In the October 4th post, Gary Schnitkey pointed out the difference in the intra-year price risk protection offered by crop revenue insurance programs and risk that may persist over multiple crop years due to price declines relative to historical averages. In the figure from that post, Schnitkey highlighted two eras – the mid-80s and 1998-2002 – as two periods where insurance price guarantees (base prices) would have been below the 5-year average price level. This indicates periods of potential financial stress where crop revenue insurance coverage might have been considered inadequate.
Today, I take another look at this issue by comparing the timing and magnitude of insurance period price changes for corn to price changes in the marketing year average (MYA) corn price relative to historical levels. Specifically, I compare the deviations of the final harvest price from the base/guarantee price for crop revenue insurance to deviations of the actual MYA price from the 2-year rolling average. The latter provides a measure of the price protection offered through the ACRE program.
Figure 1 below plots the price deviations for each of these cases. The blue series labeled ‘Insurance’ reports the percentage change in the price for crop insurance (deviation of average November settlement from the average February settlement for the December contract). The red series labeled ‘MYA 2-yr’ reports the percent deviation from the MYA price for that year from the average of MYA price for the previous 2 years. Negative values in figure 1 imply that actual price levels fell below the guarantee or base price to which they are being compared. For the insurance series, price declines in excess of 15% would begin to trigger insurance indemnities at higher coverage levels, while price declines in excess of 10% could potentially trigger losses due to price declines for the ACRE program.
There are a number of periods in figure 1 which illustrate the difference between price protection within a crop year (insurance) relative to multiple crop years (ACRE).

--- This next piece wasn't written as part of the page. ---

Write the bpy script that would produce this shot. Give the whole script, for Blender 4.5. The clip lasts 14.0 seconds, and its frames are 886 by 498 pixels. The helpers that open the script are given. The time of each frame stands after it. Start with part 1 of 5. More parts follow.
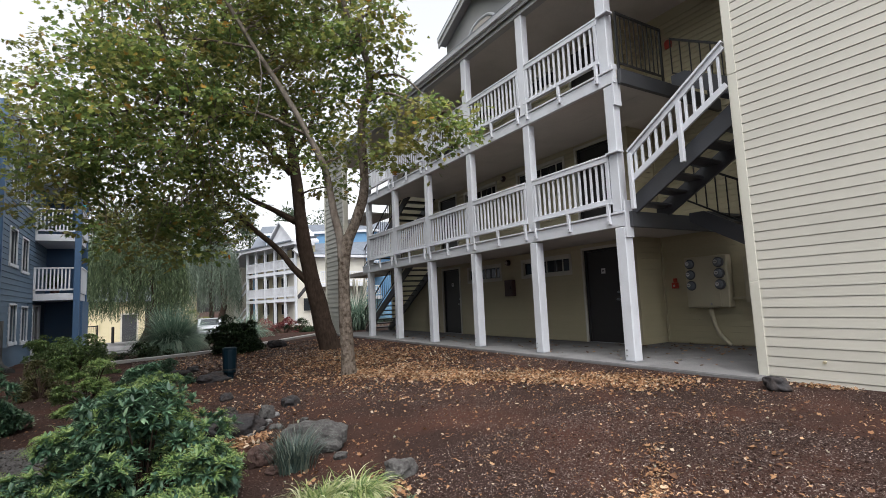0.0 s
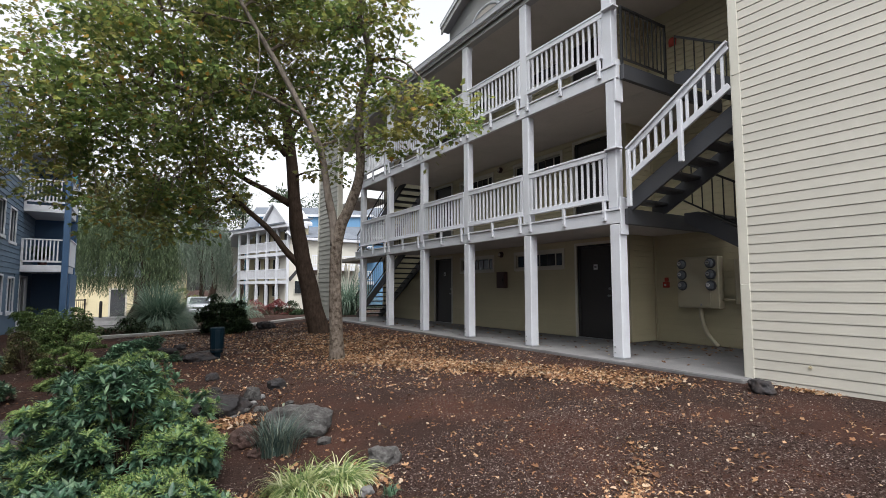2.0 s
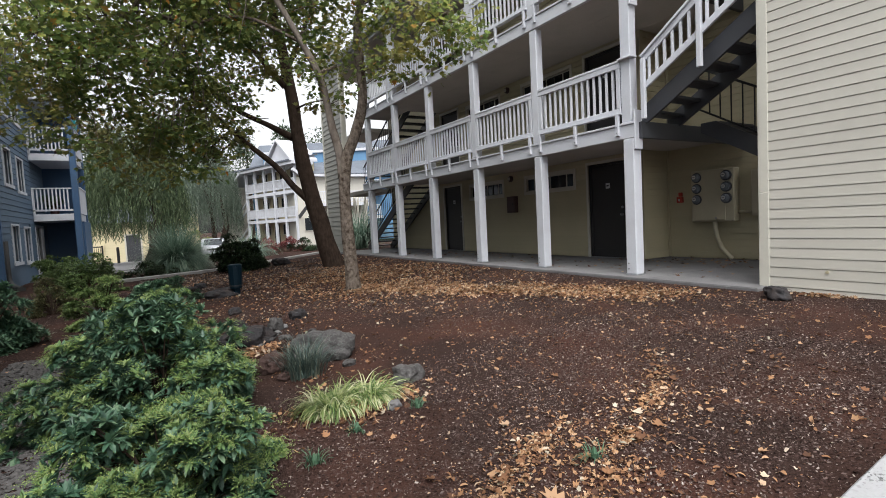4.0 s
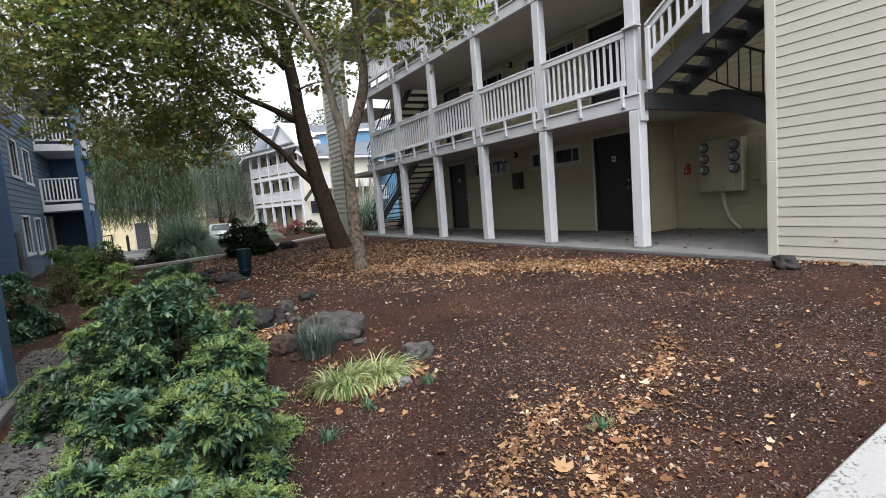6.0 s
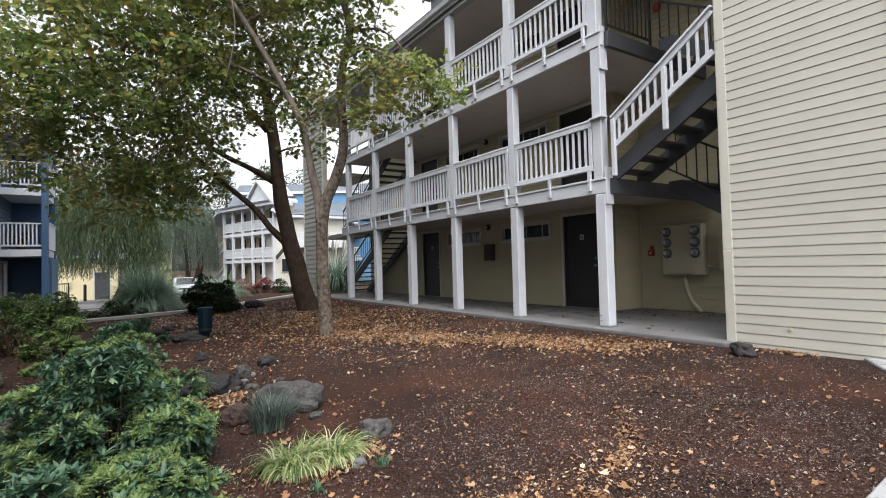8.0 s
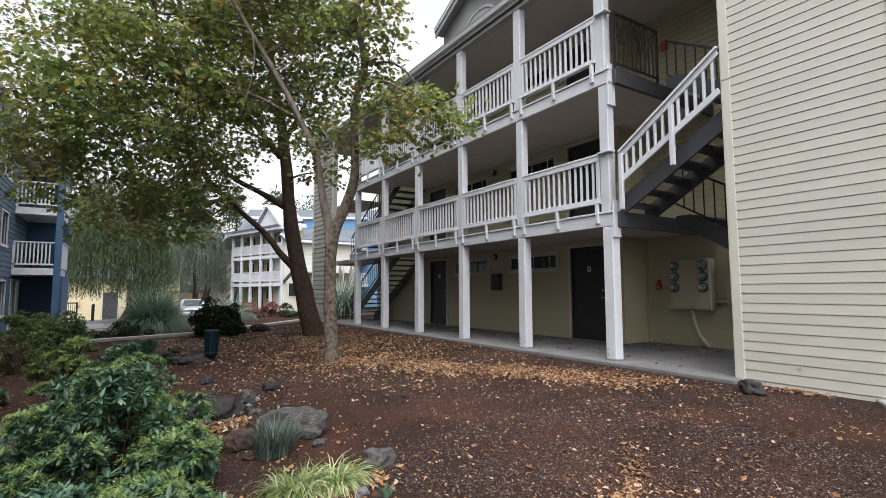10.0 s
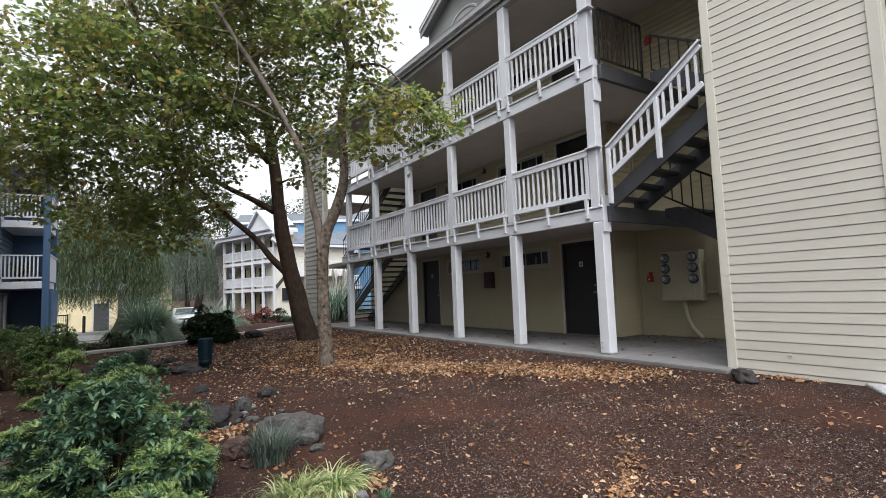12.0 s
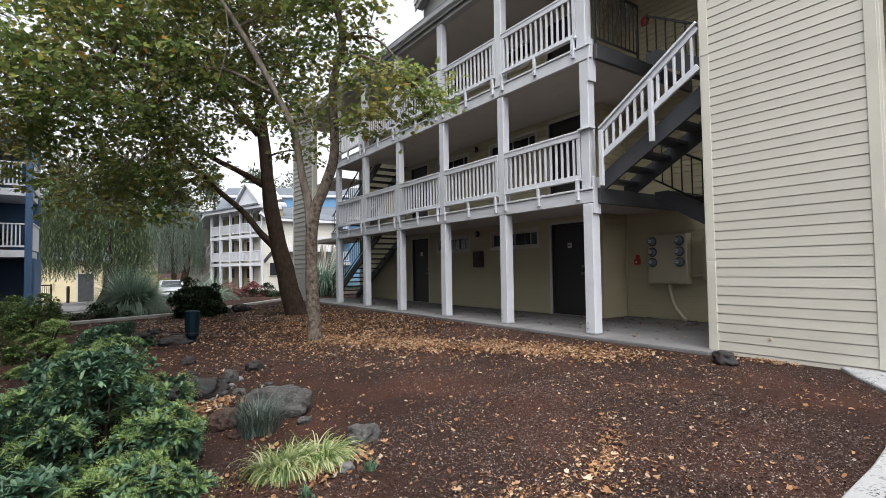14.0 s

From 1984-1986, the losses triggered by insurance products would have been significantly smaller than those from an ACRE style program. Thus, while insurance base prices would have been below average price levels during that period, the magnitude of the protection provided by insurance programs would have also been relatively low. Insurance program losses driven by prices would have also been relatively low for the 1975-1976 and 1997-1998 crop years.
In contrast, price-driven losses for insurance would have exceeded those from an ACRE style program from 1999-2001. This would have also occurred for the 1977 and 1981-1982 crop years. Of particular interest are the more recent crop years since 2004 when large price-driven losses have occurred for revenue insurance programs while, with the exception of 2009, the MYA price has generally been on an upward trend and above its historical average. Furthermore, while two price deviations compared in figure 1 are generally similar, there are some notable exceptions, such as 1994 and 2008, where revenue insurance could have triggered losses while an ACRE style program would not have triggered losses as a result of price declines.
While the amount of overlap or inefficiency in agricultural programs is often criticized, this illustrates the differences in coverage between crop revenue insurance and the ACRE revenue program. Despite their similarities in terms of offering revenue protection, there is a fairly significant disparity in the form of that protection based on the price guarantees and timing of price risk protection provided by the two programs. While efficiency gains could be achieved by integrating the programs, there should be a clear objective for the type of price risk protection that should be offered to crop producers along with an understanding of what existing programs offer before significant changes to either should be made.